> [WHAT YOU ARE ASKED TO DO]: Print the listing as it stands, omitting all images.

+++ DATA EXCERPT

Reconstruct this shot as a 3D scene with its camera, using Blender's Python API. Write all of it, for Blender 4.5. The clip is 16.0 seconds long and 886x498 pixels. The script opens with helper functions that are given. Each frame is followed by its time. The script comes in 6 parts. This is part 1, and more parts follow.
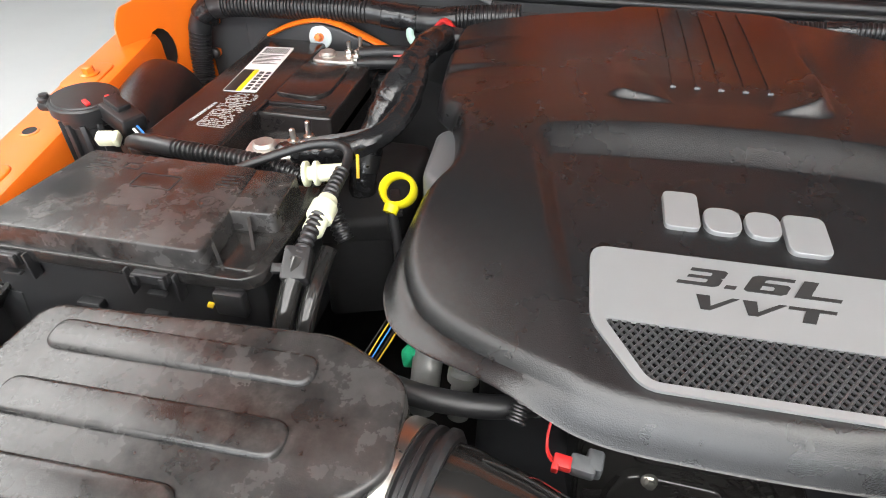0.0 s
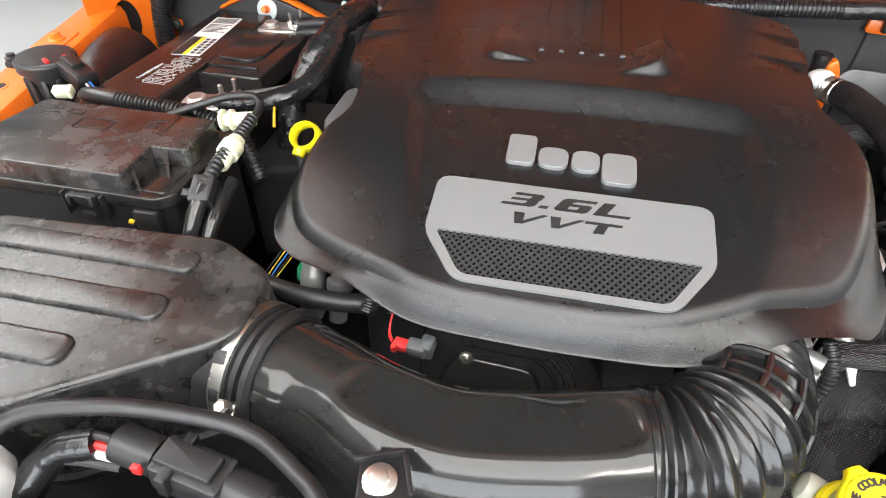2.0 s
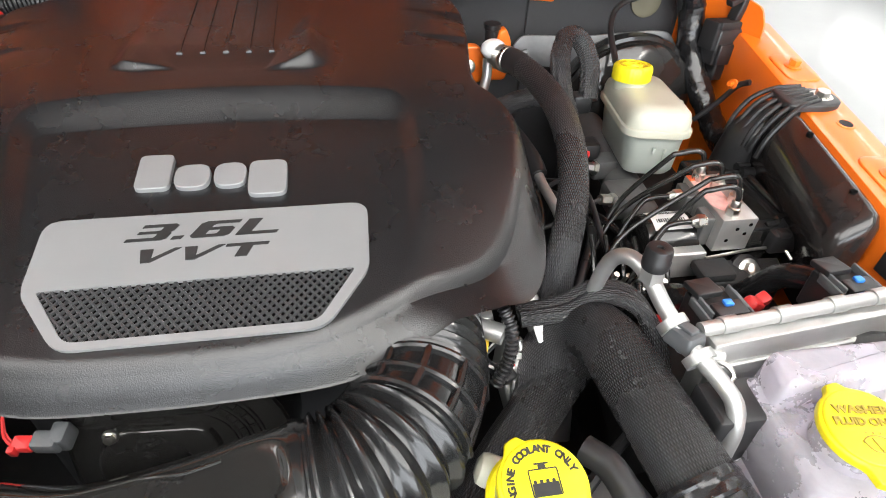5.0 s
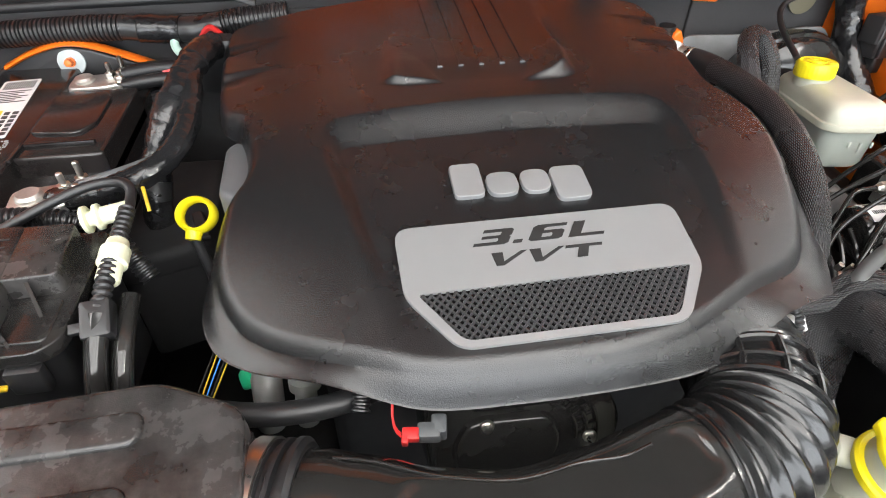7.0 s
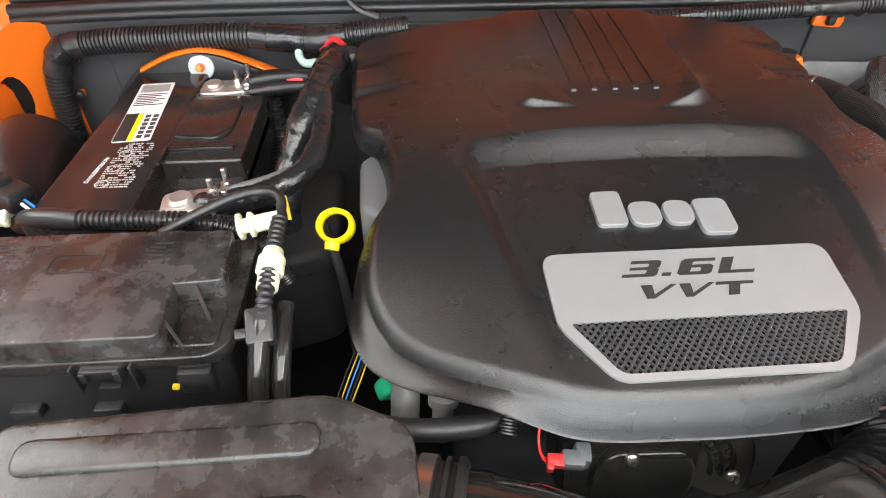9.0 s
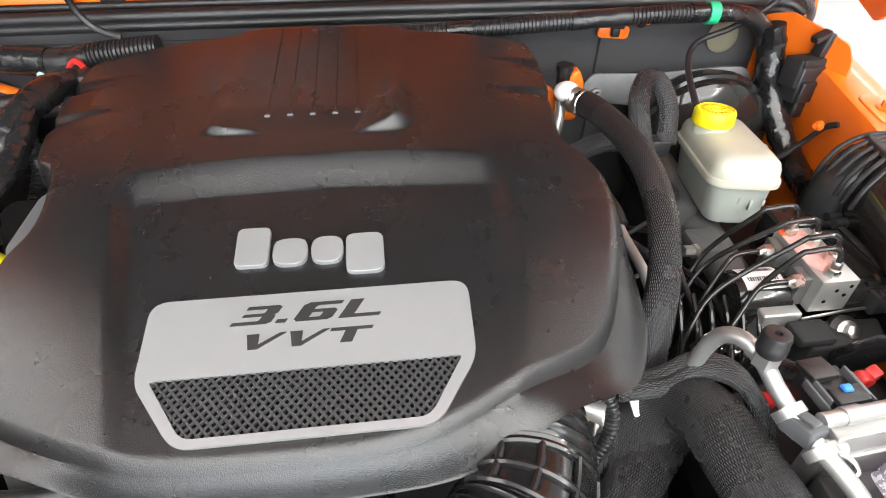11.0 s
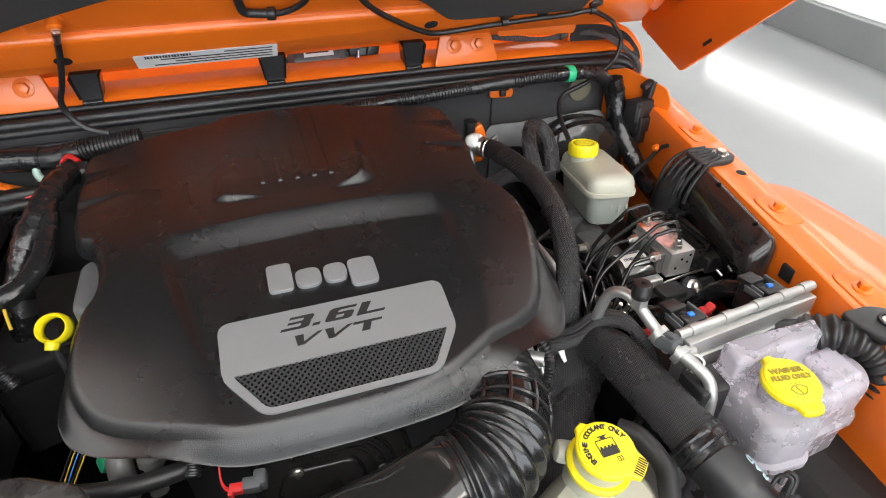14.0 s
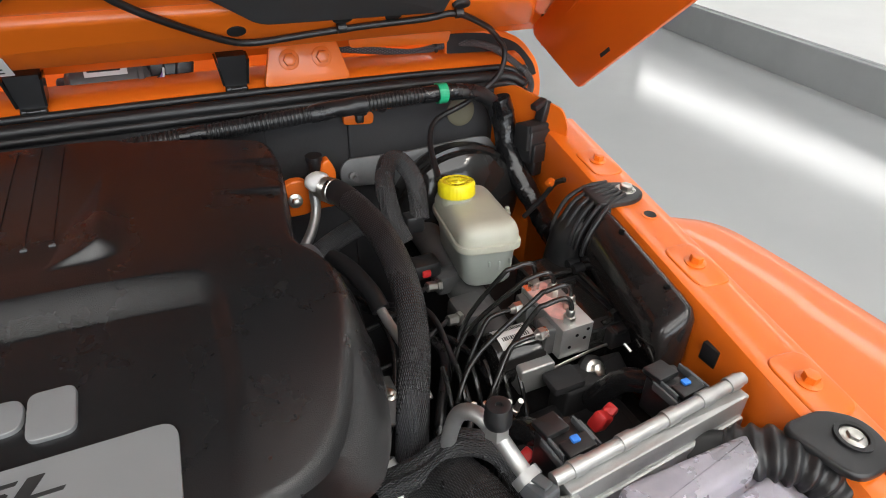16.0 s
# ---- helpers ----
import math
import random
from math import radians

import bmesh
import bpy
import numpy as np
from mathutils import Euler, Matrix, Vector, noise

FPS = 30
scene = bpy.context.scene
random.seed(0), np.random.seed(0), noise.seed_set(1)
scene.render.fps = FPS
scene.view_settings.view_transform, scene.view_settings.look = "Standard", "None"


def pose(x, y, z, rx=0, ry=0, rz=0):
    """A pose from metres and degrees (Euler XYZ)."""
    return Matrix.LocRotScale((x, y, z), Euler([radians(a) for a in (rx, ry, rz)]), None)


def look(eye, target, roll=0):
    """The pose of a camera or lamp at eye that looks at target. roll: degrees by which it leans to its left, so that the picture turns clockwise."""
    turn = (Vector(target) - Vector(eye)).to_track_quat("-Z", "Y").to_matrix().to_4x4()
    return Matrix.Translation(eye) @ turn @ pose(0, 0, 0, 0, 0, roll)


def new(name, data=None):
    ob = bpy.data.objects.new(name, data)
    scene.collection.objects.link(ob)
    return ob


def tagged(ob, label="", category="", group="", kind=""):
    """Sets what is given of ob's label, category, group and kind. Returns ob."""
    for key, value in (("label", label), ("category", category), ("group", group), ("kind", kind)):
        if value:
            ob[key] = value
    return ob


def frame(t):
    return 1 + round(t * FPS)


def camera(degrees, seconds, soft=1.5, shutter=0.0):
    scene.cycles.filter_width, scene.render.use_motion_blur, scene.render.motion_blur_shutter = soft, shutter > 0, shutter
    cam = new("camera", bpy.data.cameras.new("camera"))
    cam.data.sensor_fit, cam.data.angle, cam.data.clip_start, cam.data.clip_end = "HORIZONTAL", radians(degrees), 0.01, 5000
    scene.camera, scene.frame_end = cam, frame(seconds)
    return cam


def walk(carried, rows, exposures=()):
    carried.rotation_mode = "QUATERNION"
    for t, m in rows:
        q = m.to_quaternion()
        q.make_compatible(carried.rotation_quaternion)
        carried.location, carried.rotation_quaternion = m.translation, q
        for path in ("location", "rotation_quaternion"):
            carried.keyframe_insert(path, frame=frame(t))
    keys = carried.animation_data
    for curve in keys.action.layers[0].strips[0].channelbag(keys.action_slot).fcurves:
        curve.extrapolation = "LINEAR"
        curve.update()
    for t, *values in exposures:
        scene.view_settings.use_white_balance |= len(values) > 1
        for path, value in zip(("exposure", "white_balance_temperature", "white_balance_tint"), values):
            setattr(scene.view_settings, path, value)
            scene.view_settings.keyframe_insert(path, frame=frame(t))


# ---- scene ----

++++++

> [RESULT OF THE TASK]:
Reconstruct this shot as a 3D scene with its camera, using Blender's Python API. Write all of it, for Blender 4.5. The clip is 16.0 seconds long and 886x498 pixels. The script opens with helper functions that are given. Each frame is followed by its time. The script comes in 6 parts. This is part 1, and more parts follow.
0.0 s
2.0 s
5.0 s
7.0 s
9.0 s
11.0 s
14.0 s
16.0 s
# ---- helpers ----
import math
import random
from math import radians

import bmesh
import bpy
import numpy as np
from mathutils import Euler, Matrix, Vector, noise

FPS = 30
scene = bpy.context.scene
random.seed(0), np.random.seed(0), noise.seed_set(1)
scene.render.fps = FPS
scene.view_settings.view_transform, scene.view_settings.look = "Standard", "None"


def pose(x, y, z, rx=0, ry=0, rz=0):
    """A pose from metres and degrees (Euler XYZ)."""
    return Matrix.LocRotScale((x, y, z), Euler([radians(a) for a in (rx, ry, rz)]), None)


def look(eye, target, roll=0):
    """The pose of a camera or lamp at eye that looks at target. roll: degrees by which it leans to its left, so that the picture turns clockwise."""
    turn = (Vector(target) - Vector(eye)).to_track_quat("-Z", "Y").to_matrix().to_4x4()
    return Matrix.Translation(eye) @ turn @ pose(0, 0, 0, 0, 0, roll)


def new(name, data=None):
    ob = bpy.data.objects.new(name, data)
    scene.collection.objects.link(ob)
    return ob


def tagged(ob, label="", category="", group="", kind=""):
    """Sets what is given of ob's label, category, group and kind. Returns ob."""
    for key, value in (("label", label), ("category", category), ("group", group), ("kind", kind)):
        if value:
            ob[key] = value
    return ob


def frame(t):
    return 1 + round(t * FPS)


def camera(degrees, seconds, soft=1.5, shutter=0.0):
    scene.cycles.filter_width, scene.render.use_motion_blur, scene.render.motion_blur_shutter = soft, shutter > 0, shutter
    cam = new("camera", bpy.data.cameras.new("camera"))
    cam.data.sensor_fit, cam.data.angle, cam.data.clip_start, cam.data.clip_end = "HORIZONTAL", radians(degrees), 0.01, 5000
    scene.camera, scene.frame_end = cam, frame(seconds)
    return cam


def walk(carried, rows, exposures=()):
    carried.rotation_mode = "QUATERNION"
    for t, m in rows:
        q = m.to_quaternion()
        q.make_compatible(carried.rotation_quaternion)
        carried.location, carried.rotation_quaternion = m.translation, q
        for path in ("location", "rotation_quaternion"):
            carried.keyframe_insert(path, frame=frame(t))
    keys = carried.animation_data
    for curve in keys.action.layers[0].strips[0].channelbag(keys.action_slot).fcurves:
        curve.extrapolation = "LINEAR"
        curve.update()
    for t, *values in exposures:
        scene.view_settings.use_white_balance |= len(values) > 1
        for path, value in zip(("exposure", "white_balance_temperature", "white_balance_tint"), values):
            setattr(scene.view_settings, path, value)
            scene.view_settings.keyframe_insert(path, frame=frame(t))


# ---- scene ----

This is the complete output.